»»
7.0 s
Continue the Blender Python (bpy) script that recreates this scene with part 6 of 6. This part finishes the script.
««
»»
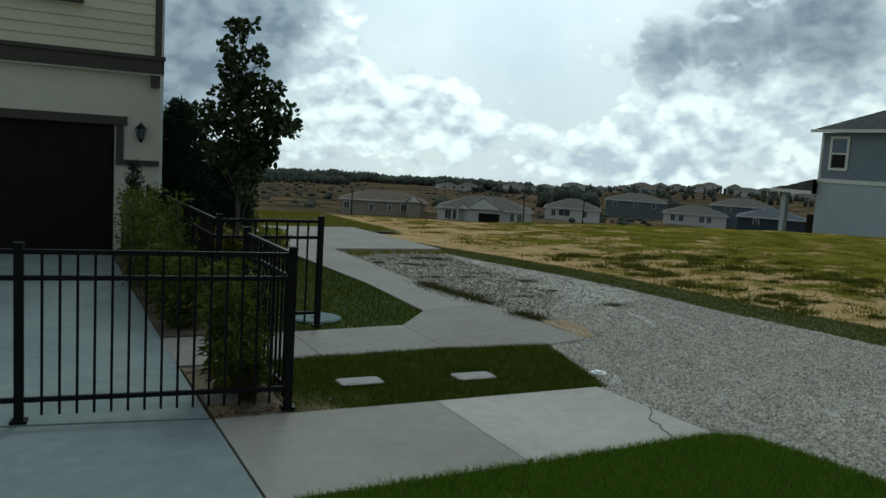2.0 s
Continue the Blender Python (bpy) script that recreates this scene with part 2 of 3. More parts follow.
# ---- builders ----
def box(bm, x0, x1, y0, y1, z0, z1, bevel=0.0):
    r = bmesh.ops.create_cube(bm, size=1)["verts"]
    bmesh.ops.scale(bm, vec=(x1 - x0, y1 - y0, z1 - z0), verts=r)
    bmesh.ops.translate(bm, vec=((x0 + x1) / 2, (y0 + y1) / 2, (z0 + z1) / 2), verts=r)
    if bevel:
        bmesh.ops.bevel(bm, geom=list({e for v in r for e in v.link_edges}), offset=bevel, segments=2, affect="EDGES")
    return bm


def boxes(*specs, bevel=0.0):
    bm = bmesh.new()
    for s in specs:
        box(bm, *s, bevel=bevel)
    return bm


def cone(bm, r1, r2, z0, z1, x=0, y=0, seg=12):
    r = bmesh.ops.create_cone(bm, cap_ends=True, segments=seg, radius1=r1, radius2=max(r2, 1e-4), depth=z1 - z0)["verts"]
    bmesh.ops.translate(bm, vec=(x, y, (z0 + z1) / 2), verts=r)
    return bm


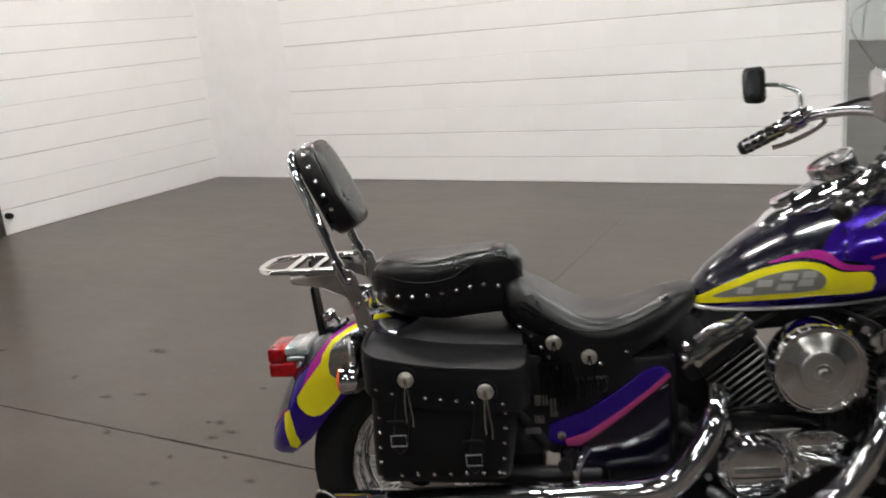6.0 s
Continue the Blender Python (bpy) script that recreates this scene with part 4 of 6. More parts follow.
««
WORK TO DO. State how many lines of the material contain the string "this", with no other words.

FINISHED ANSWER. 3